USPTO Adjusts Guidance for Filing Cannabis-Related Trademarks

July 24, 2019

Types : Alerts

The use of a mark in commerce must be lawful, so the United States Patent and Trademark Office (“USPTO”) will decline to register marks for goods and services that are illegal under federal law. As a result, registration of marks for cannabis-related goods and services was prohibited by the USPTO. However, due to the evolving legal landscape surrounding cannabis, the USPTO has issued a new set of guidelines for the examination of marks for cannabis-related goods and services.

The USPTO issued its new guidelines in the wake of the 2018 Farm Bill, which removes hemp from the Controlled Substances Act’s (“CSA”) definition of marijuana and dictates that “cannabis plants and derivatives such as CBD that contain no more than 0.3% THC on a dry-weight basis are no longer controlled substances under the CSA.” USPTO Examination Guide 1-19 (May 2, 2019). Based on these modifications to federal law, the USPTO has concluded that if an applicant’s goods are derived from hemp, contain no more than 0.3% THC, and are otherwise legal under federal law, then the marks are eligible for registration. In examining applications that involve the cultivation or production of cannabis that is hemp under the Farm Bill, the USPTO will inquire as to the applicant’s authorization to produce hemp and require that the applicant provide information confirming that its hemp-related activities comply with the Farm Bill’s requirements.

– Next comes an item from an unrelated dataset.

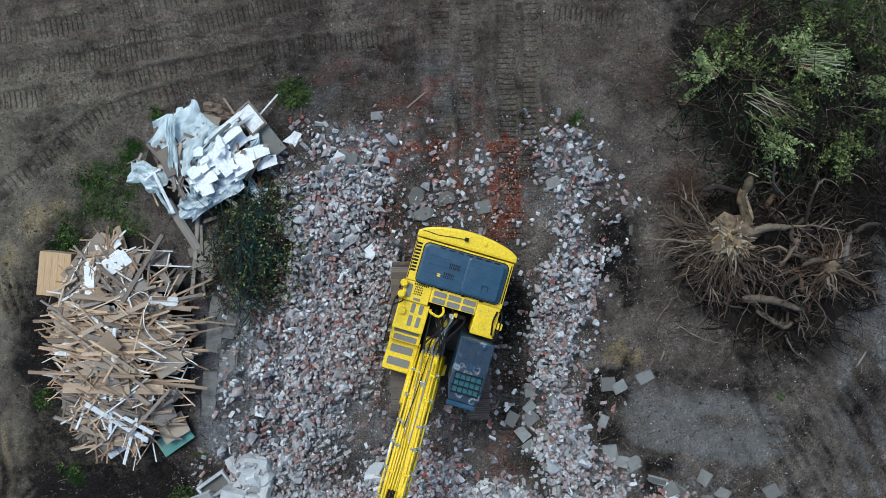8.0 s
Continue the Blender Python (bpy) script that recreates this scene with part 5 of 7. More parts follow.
LONE = [(2.94, -6.03, 0, 8), (2.88, -6.6, 2, 40), (2.9, -6.97, 0, 38), (2.66, -7.48, 1, -50), (3.34, -7.54, 2, 5), (2.88, -7.92, 1, 35), (5.5, -5.86, 0, 4),
        (5.88, -5.94, 1, 28), (6.73, -5.61, 3, 28), (5.33, -7.07, 2, 70), (5.55, -8.09, 0, 5), (5.93, -8.43, 1, -12), (6.38, -8.48, 0, 25), (3.68, 0.84, 1, 20),
        (4.78, 1.56, 2, 10), (2.3, -7.0, 1, 60), (10.9, -9.4, 0, 30), (9.2, -9.9, 2, 80), (1.36, 0.02, 0, 10), (-2.9, 1.55, 3, -30), (-2.2, 3.05, 2, 5), (16.75, 2.7, 2, 20)]
for x, y, k, a in LONE:
    tagged(new("paving_slab", SQUARES[k]), "single grey concrete slab lying flat on the earth", "paving slab", group="loose paving slabs").matrix_world = pose(
        x, y, ground_z(x, y) + 0.045, rng.normal(0, 4), rng.normal(0, 4), a)
for x, y, r, a in ((4.1, -13.1, 0.5, 20), (5.2, -14.0, 0.6, -8), (6.9, -13.9, 0.55, 4), (7.9, -14.3, 0.5, 2), (-3.35, 1.3, 0.5, 40), (-0.6, -0.2, 0.28, 15), (-0.9, 0.35, 0.3, 70), (0.1, 0.3, 0.25, 30), (2.6, -13.9, 0.45, 60)):
    tagged(new("concrete_slab", slab_mesh(rng, r, 0.09, 7, M["slab"], 0.2)), "grey broken concrete slab lying flat in dusty earth", "concrete slab", group="flat concrete slabs").matrix_world = pose(
        x, y, ground_z(x, y) + 0.05, rng.normal(0, 3), rng.normal(0, 3), a)
# strips of old foundation
M["mossy"] = surf("mossy", [(0.10, 0.097, 0.082), (0.13, 0.126, 0.110), (0.085, 0.08, 0.068)], 0.92, stain=(0.045, 0.062, 0.026), stained=0.95, big=3.0, fine=20, bump=0.6)
M["footing"] = surf("footing", [(0.16, 0.155, 0.15), (0.20, 0.195, 0.19), (0.13, 0.126, 0.12)], 0.92, stain=(0.085, 0.08, 0.074), stained=0.9, big=2.6, fine=22, bump=0.6)
found = thing("foundation", "worn strips of old concrete foundation flush with earth", "foundation", kind="structure")
for x, y, w, ln, a in ((-7.55, -3.9, 0.5, 1.9, 84), (-7.0, -3.6, 0.4, 1.6, 80), (-7.2, -5.6, 0.6, 1.7, 82), (-7.75, -6.2, 0.5, 1.5, 86), (-6.9, -4.7, 0.3, 0.8, 78),
                       (-17.0, -10.85, 0.8, 2.2, -5), (-14.9, -11.1, 0.75, 1.9, -6), (-13.0, -11.25, 0.8, 1.8, -7), (-11.1, -11.5, 0.7, 1.7, -5), (6.3, -0.6, 0.14, 1.5, 84), (4.9, -0.3, 0.1, 1.0, 80)):
    bm = box(-ln / 2, -w / 2, -0.2, ln / 2, w / 2, -0.015, 0.02)
    bmesh.ops.subdivide_edges(bm, edges=[e for e in bm.edges if e.calc_length() > 0.5], cuts=5)
    for v in bm.verts:
        v.co += Vector(rng.normal(0, 0.015, 3))
    part("strip", bm, M["mossy" if y < -10 or x > 0 else "footing"], found, m=pose(x, y, ground_z(x, y) + 0.03, 0, 0, a))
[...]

For applicants who filed an application for goods including CBD or related cannabis products before the December 20, 2018 enactment of the Farm Bill, the applicant has the right to amend the application. Such amendments will modify the application date to December 20, 2018, and will revise the subject matter of the application to indicate that the goods include less than 0.3% THC. However, applicants also have the ability to withdraw their application and re-file. Applicants will also have the option of responding to refusals of registration, presumably citing the Farm Bill for arguments against refusal. Notably, although the Farm Bill has expanded the legality of CBD and hemp-related goods, it has not completely opened the gate for registration of marks pertaining to those goods.  The USPTO will still refuse to register marks for foods, beverages, dietary supplements, or pet treats containing CBD, even if derived from hemp because these goods may not be introduced lawfully into interstate commerce. Moreover, the USPTO will continue to refuse registration of marks relating to cannabis-related goods that are still illegal under the CSA, on the grounds that their use in commerce is illegal. With these new guidelines in place, applicants should seek guidance regarding the registrability of their cannabis-related marks.